Confessions of a Comic Book Guy is a weekly column by Steve Bennett of Super-Fly Comics and Games in Yellow Springs, Ohio.  This week, Bennett looks at Marvelman and Frank Reade.

I need to thank Dave Brzeski for taking the time to comment on last week's column (see "Dave Brzeski of The House On The Borderland on Captain Marvel").  In case you missed it, in it I said the most ironic thing about Captain Marvel now going by "Shazam" is that Marvel finally had the name "Captain Marvel" all to itself.  Dave countered that even more ironic was the fact Marvel had the rights to Marvelman, a character created to take the place of Captain Marvel when he was sidelined by the DC/Fawcett lawsuit.  And now DC actually owns the character they once sued out of existence.

I'll confess, that's pretty darn ironic.  And while it's not really a contest but, for me, what's really ironic about the whole situation is that except for their conjoined history and some surface similarities, Marvelman really wasn't all that much like Captain Marvel.  Okay, sure, both characters were constantly being annoyed by be speckled pharmacists with phenomenally bad teeth (Marvelman's Dr. Gazunga was clearly somehow related to Captain Marvel's Dr. Sirvana).  But in a lot of ways he was the 1950's "science hero" version of Captain Marvel that never happened I was speculating about.

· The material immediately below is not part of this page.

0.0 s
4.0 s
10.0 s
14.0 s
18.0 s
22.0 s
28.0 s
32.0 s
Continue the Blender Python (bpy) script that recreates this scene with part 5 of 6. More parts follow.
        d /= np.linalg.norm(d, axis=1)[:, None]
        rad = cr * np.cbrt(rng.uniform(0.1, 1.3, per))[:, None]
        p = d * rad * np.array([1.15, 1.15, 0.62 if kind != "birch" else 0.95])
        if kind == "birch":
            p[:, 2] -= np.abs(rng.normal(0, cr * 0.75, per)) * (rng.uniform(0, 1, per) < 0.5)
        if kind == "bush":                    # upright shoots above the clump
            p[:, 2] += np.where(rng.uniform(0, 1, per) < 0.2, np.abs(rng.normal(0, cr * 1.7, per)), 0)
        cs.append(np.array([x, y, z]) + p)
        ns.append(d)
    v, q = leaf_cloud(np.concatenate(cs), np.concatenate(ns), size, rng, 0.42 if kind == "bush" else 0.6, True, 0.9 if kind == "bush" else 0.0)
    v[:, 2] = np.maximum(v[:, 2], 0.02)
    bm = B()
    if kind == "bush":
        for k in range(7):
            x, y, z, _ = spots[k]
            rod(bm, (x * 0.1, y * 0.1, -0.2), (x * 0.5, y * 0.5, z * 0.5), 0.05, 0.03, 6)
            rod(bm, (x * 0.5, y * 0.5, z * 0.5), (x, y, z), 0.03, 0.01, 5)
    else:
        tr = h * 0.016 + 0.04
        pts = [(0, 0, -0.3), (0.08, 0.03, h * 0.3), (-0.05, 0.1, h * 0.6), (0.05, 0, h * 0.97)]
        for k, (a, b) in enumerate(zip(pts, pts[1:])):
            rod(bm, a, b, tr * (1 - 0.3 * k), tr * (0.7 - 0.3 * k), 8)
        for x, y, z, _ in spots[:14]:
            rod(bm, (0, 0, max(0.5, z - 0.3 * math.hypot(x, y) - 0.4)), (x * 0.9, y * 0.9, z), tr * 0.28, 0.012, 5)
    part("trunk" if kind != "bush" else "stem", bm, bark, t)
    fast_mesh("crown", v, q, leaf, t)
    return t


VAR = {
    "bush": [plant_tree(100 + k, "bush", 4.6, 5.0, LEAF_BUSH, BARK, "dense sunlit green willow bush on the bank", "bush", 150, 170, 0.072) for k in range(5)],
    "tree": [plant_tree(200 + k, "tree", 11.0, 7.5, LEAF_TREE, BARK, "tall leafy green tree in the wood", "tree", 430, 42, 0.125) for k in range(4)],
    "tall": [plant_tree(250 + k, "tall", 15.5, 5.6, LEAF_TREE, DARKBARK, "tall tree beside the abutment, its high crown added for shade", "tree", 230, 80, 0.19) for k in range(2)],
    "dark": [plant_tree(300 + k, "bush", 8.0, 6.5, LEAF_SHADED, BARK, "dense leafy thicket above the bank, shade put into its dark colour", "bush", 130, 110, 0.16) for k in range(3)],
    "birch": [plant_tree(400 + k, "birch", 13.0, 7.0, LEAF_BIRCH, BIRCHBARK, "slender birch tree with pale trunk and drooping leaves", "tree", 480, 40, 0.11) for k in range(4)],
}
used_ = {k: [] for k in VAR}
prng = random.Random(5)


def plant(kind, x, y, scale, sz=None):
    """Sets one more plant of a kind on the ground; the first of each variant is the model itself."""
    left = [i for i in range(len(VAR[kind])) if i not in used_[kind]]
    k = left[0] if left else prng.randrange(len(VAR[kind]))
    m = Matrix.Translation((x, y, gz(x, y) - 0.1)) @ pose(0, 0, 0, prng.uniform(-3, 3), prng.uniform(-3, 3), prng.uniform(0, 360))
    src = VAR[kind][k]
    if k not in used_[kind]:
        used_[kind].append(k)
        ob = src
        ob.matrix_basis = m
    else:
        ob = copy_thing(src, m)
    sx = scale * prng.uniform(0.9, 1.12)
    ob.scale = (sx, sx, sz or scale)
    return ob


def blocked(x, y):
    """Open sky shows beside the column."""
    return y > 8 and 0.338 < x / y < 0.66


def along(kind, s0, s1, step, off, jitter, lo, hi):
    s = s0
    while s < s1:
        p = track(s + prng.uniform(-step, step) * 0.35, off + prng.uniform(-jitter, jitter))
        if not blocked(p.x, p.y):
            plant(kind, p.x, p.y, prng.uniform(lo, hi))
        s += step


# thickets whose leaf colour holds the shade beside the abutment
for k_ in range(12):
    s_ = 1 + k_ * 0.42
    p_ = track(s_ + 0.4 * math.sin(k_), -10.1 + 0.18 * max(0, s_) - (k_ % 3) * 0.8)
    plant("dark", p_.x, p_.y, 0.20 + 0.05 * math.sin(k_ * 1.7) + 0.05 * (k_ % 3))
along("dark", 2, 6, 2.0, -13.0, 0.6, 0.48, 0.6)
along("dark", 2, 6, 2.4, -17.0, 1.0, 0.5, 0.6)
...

Mostly likely to take advantage of the growing interest in science fiction, Marvelman creator Mick Anglo ditched the whole "one magic word" business and gave the character an atomic age origin.  And for supposedly practical reasons (i.e., he thought it was a pain in the butt to draw), Anglo eliminated Captain Marvel's "cloak" (as he called it).  Which had the unintended side effect of making Marvelman seem more modern and streamlined by comparison.

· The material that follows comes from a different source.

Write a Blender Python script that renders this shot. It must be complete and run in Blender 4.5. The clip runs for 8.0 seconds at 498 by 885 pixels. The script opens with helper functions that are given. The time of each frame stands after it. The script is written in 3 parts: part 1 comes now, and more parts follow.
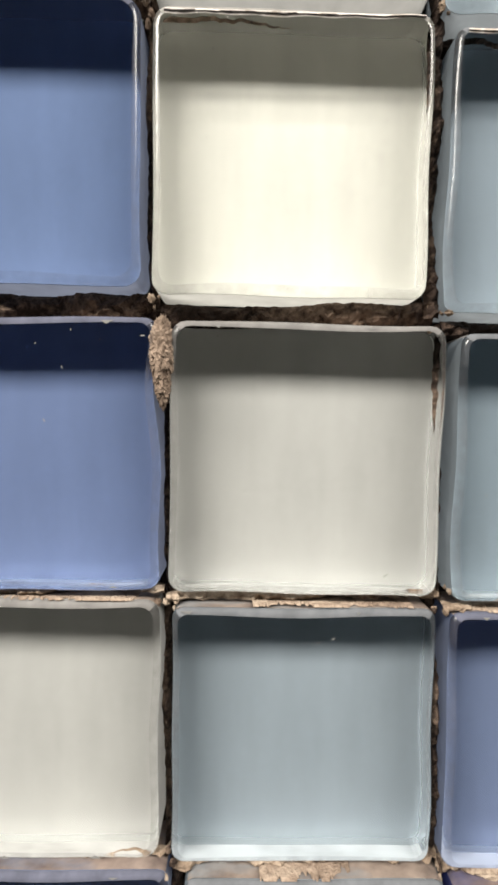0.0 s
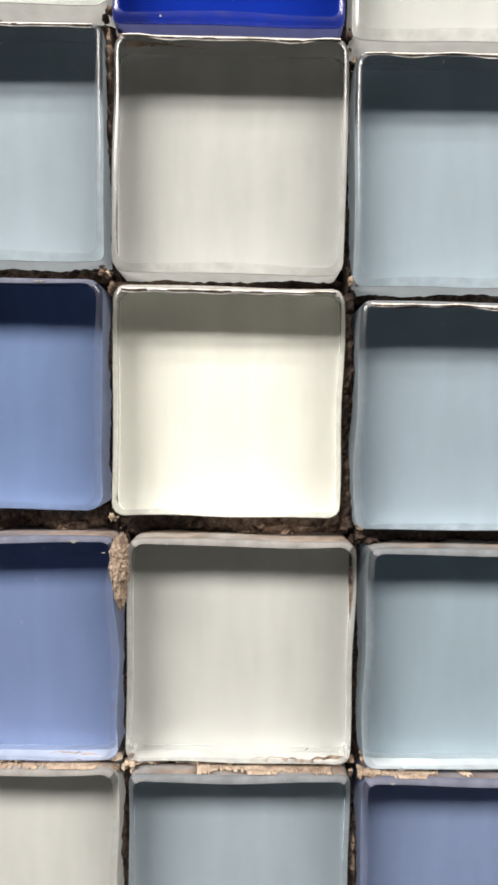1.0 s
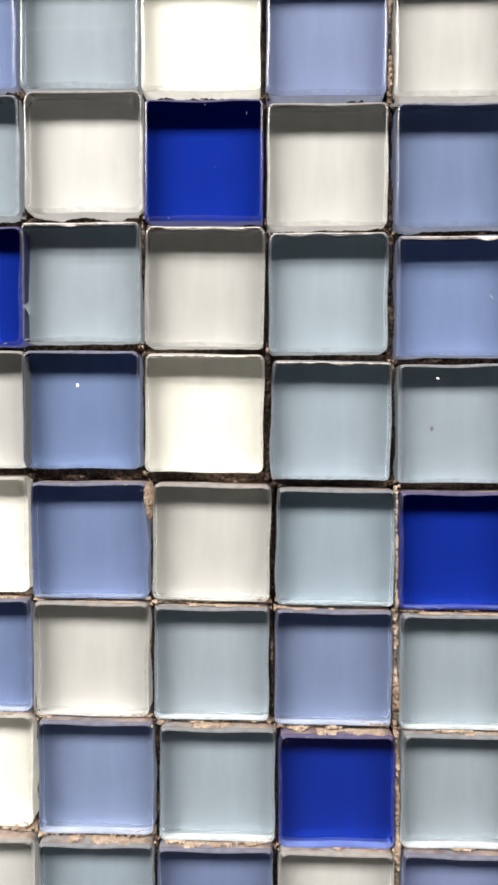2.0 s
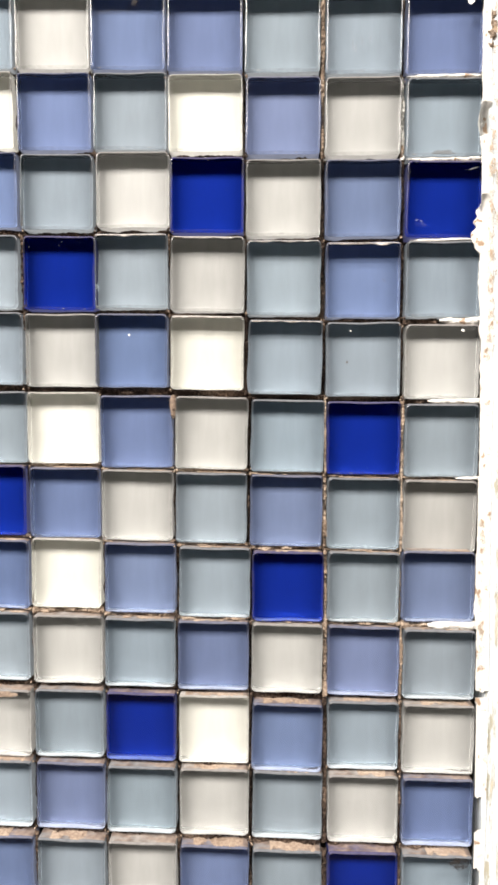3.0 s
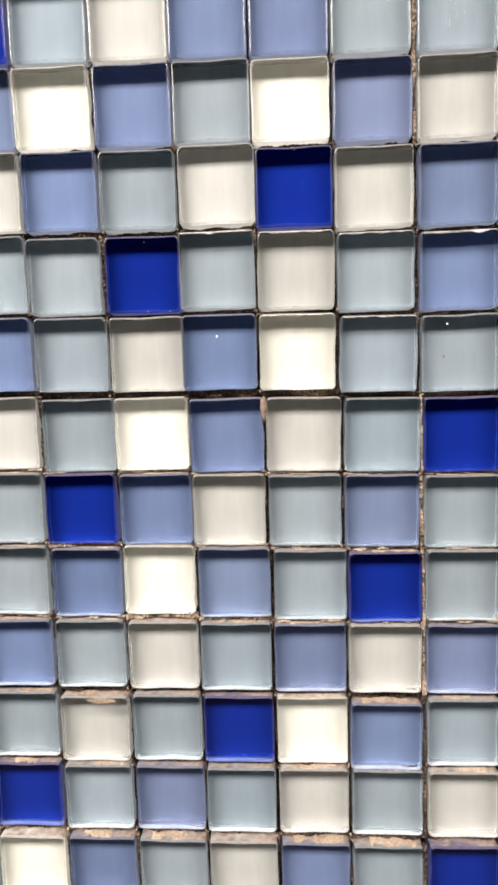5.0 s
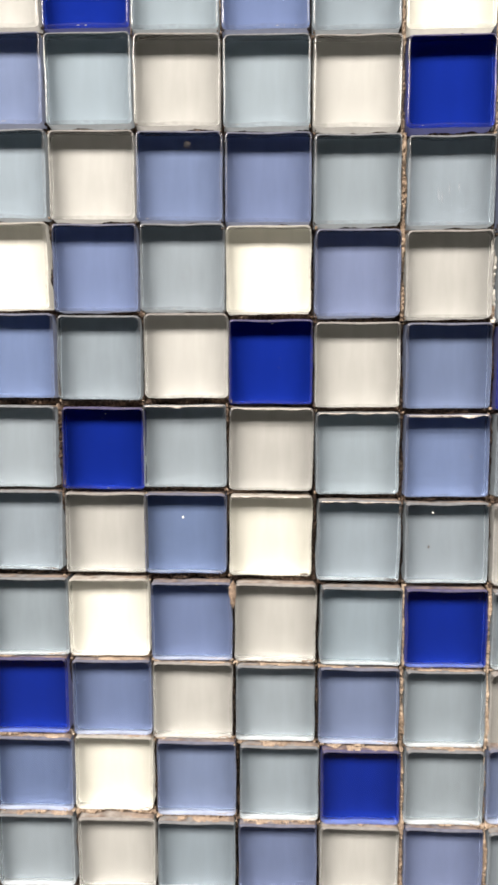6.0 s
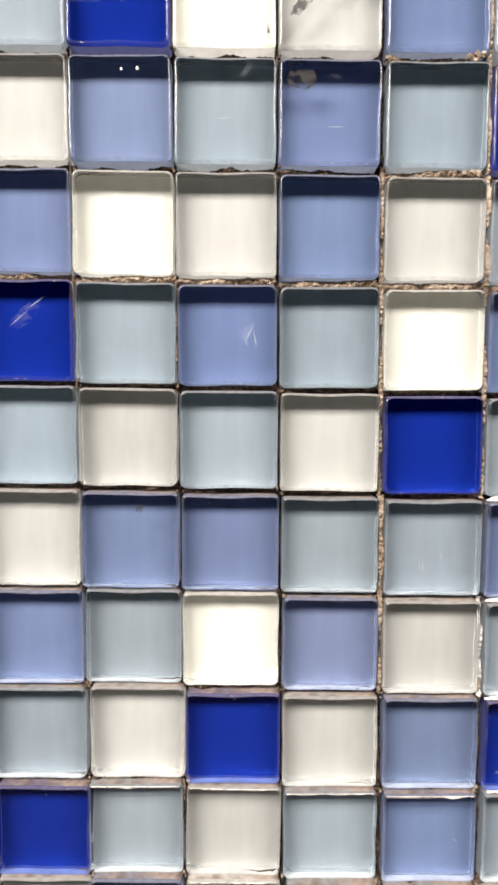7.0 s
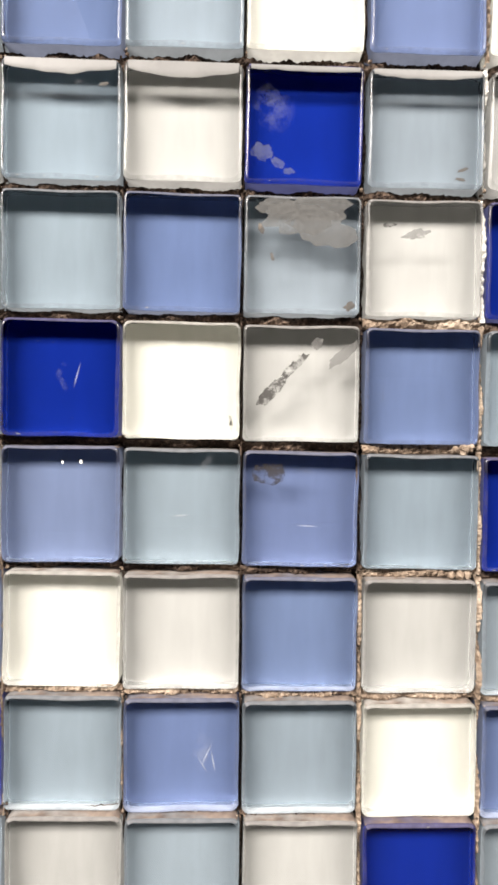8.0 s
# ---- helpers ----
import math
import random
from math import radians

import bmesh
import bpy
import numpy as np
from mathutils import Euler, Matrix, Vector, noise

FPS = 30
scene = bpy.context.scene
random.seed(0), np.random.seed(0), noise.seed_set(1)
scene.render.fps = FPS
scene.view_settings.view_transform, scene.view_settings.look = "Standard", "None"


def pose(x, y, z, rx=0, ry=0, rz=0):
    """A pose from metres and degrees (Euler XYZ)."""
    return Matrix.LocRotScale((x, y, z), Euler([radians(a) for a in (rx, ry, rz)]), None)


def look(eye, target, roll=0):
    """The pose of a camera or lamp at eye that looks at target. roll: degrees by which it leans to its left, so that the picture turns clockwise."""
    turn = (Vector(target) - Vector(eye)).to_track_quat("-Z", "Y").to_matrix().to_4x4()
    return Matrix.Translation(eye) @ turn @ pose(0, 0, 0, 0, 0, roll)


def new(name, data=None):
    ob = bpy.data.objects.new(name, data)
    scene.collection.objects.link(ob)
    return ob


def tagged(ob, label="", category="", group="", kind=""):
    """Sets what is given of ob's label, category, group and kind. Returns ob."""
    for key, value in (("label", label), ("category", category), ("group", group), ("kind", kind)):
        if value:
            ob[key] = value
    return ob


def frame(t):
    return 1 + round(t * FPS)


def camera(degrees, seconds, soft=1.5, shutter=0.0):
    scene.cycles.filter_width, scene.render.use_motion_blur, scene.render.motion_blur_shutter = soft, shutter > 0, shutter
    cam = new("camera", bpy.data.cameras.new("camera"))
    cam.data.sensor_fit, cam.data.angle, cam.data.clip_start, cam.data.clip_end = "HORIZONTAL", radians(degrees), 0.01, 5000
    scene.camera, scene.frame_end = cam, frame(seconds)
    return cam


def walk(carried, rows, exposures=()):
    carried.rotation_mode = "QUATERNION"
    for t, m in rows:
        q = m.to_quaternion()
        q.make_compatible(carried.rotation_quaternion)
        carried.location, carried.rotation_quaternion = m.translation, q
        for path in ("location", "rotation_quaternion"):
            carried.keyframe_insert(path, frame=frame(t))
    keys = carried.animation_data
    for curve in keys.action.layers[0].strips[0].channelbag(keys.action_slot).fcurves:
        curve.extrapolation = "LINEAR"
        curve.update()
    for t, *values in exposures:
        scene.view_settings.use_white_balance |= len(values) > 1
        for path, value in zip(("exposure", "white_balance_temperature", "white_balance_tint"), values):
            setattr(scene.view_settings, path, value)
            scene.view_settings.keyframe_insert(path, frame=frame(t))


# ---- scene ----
cam = camera(50.0, 8.0, soft=3.0)
Z0 = 1.40          # height of the middle of mosaic row 0
PATH = [
    (0, -0.00587, -0.04949, -0.02336, -0.75, -2.69, -0.49),
    (0.5, -0.00017, -0.05175, -0.01042, -0.61, -2.56, -0.35),
    (1, 0.00055, -0.05896, -0.00200, -0.73, -1.74, -0.49),
    (1.5, 0.00363, -0.07930, 0.00102, 0.28, -2.18, -0.57),
    (2, 0.01091, -0.11460, -0.00196, 1.16, -1.88, -0.76),
    (2.2, 0.01339, -0.13023, -0.00380, 1.11, -1.95, -0.76),
    (3.3, 0.02024, -0.20359, -0.02687, 2.19, -4.26, -0.61),
    (3.5, 0.01664, -0.21196, -0.03121, 2.30, -4.67, -0.78),
    (4, 0.00346, -0.21938, -0.03365, 3.02, -5.43, -1.38),
    (4.2, -0.00189, -0.21658, -0.03197, 3.25, -5.44, -1.68),
    (5.3, -0.00941, -0.17212, 0.00288, 2.89, -6.01, -2.72),
    (5.5, -0.00322, -0.16752, 0.01433, 2.58, -6.48, -2.38),
    (6, -0.00317, -0.16269, 0.04413, 1.43, -4.98, -1.01),
    (6.5, -0.00539, -0.15341, 0.08985, 0.03, -4.15, -1.02),
    (7, 0.00450, -0.13778, 0.14424, -0.20, -4.08, -0.64),
    (7.5, 0.01078, -0.12301, 0.19279, -0.83, -3.30, -0.44),
    (8, 0.01181, -0.11628, 0.23362, -1.48, -1.21, -0.06),
]


def gaze(x, y, z, yaw, pitch, roll):
    """A camera pose from metres and degrees: yaw to the left of +y, pitch up."""
    a, b = radians(yaw), radians(pitch)
    ahead = Vector((-math.sin(a) * math.cos(b), math.cos(a) * math.cos(b), math.sin(b)))
    eye = Vector((x, y, z + Z0))
    return look(eye, eye + ahead, roll)


walk(cam, [(t, gaze(x, y, z, yaw, pitch, roll)) for t, x, y, z, yaw, pitch, roll in PATH],
     [(0.0, -0.18, 6600, 8), (0.5, -0.16, 6540, 8), (1.0, 0.0, 6500, 9), (1.5, 0.12, 6370, 10), (2.2, 0.1, 6560, 11), (3.5, 0.1, 6640, 12),
      (4.2, 0.1, 6640, 12), (5.5, 0.12, 6840, 12), (6.0, 0.06, 6850, 12), (6.5, 0.04, 6780, 12), (7.0, 0.1, 6680, 12), (8.0, 0.15, 6660, 12)])
scene.view_settings.exposure = 0.0
scene.cycles.blur_glossy = 0.0

# ---- light from above: two area lamps added in unseen roof slots, high before the wall ----
SLOT_X, SLOT_Y, SLOT_Z, SLOT_WIDE, SLOT_DEEP = 1.25, -1.22, 2.60, 1.80, 0.56
world = bpy.data.worlds.new("sky")
scene.world = world
world.use_nodes = True
wn = world.node_tree
sky = wn.nodes.new("ShaderNodeTexSky")
sky.sky_type = "NISHITA"
sky.sun_disc = False
sky.sun_elevation, sky.sun_rotation = radians(60), radians(200)
sky.dust_density = 4.0
wn.nodes["Background"].inputs["Strength"].default_value = 0.05
wn.links.new(sky.outputs[0], wn.nodes["Background"].inputs["Color"])
# unseen lamps, spread and weighted to shape the shade inside the tiles
for side, watts in ((-1, 214.0), (1, 127.0)):
    day = new("added_top_light", bpy.data.lights.new("added_top_light", "AREA"))
    day.data.shape, day.data.size, day.data.size_y = "RECTANGLE", SLOT_WIDE - 0.04, SLOT_DEEP - 0.04
    day.data.energy, day.data.color = watts, (1.0, 0.948, 0.885)
    day.data.cycles.use_multiple_importance_sampling = False
    day.matrix_world = pose(side * SLOT_X, SLOT_Y, SLOT_Z + 0.02)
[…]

But the major way in which Captain Marvel and Marvelman differed was in their stories.  Captain Marvel's were fantasies, essentially fairy tales, but Marvelman's were like more like dreams, something Alan Moore picked up on decades later when he revived him in Warrior.  Let's look at their origins.  Over the years an intricate mythology grew up around every aspect of Captain Marvel's origin, from the old wizard to the Rocket of Eternity to the gods (and Biblical king) who gave him his powers.  But in comparison Marvelman's was eerily dreamlike.  A mysterious figure identified only as "Astro-physicist Guntag Barghelt" appears before Billy Batson stand-in Mickey Moran and bestows on him "Kimota," the "key harmonic of the universe."  Guntag then promptly disappeared and was mostly never spoken of again.

In 2010 Marvel published some of this material in the Marvelman's Family Finest miniseries.  Of course ultimately what they want is to reprint the Alan Moore/Neil Gaiman material, but frankly that material probably has a limited appeal, at least to a large mainstream audience.  Perhaps I'm delusional but I still think the still elegantly simple idea of a kid who could turn into an adult superhero has a lot of possibilities, if not in the direct sales market then elsewhere (animation, etc.).  Which isn't to say I wouldn't want to see someone like Jim Starlin take a crack at the concept.

If I sometimes seem obsessed with the past it's because sometimes I am, partially because so much of the new stuff I love isn't so much "new" as contemporary versions of older creations.  Take for example that heroic fiction stable the two-fisted boy super scientist; the back pages of Golden Age comic books once were chockfull of boy inventors.  And while the concept isn't as popular as it once it currently lives on in animation form in two wildly different takes on the trope--The Venture Brothers and Phineas & Ferb.  For years I always assumed it dated back to the boys adventure series Tom Swift but as usual I couldn't have been more wrong.

It began, more or less, with Frank Reade Sr. and Jr., turn of the century dime novel heroes who created fantastic vehicles and steam powered robots to explore and protect US interests around the world.  I've been fascinated with the character for a long time but never thought anyone else cared about him until I learned about Paul Guinana and Anina Bennett's book Frank Reade: Adventures  In The Age Of Invention.  I would have been (relatively) easy to just to tell the publishing history of the characters but instead the authors have crafted something that looks for all the world like a high school history text from an alternative universe.

It's a metafictional mash-up of their own fictional take on the characters as well as an examination of how their adventures reflected American racial and political attitudes of the time   As you'd expect from the authors of the book Boilerplate: History's Mechanical Marvel, this is one handsome volume, meticulously detailed and designed, a treasure trove of black and white color illustrations, some of which place the characters and their vehicles in historical settings.  As to why you should care, besides being a wonderful book the authors made the convincing case that the Reades were the inspiration behind Doc Savage, Buckaroo Banzai and Thunderbirds.  It's well worth your time to seek it out.

The opinions expressed in this column are solely those of the writer, and do not necessarily reflect the views of the editorial staff of ICv2.com.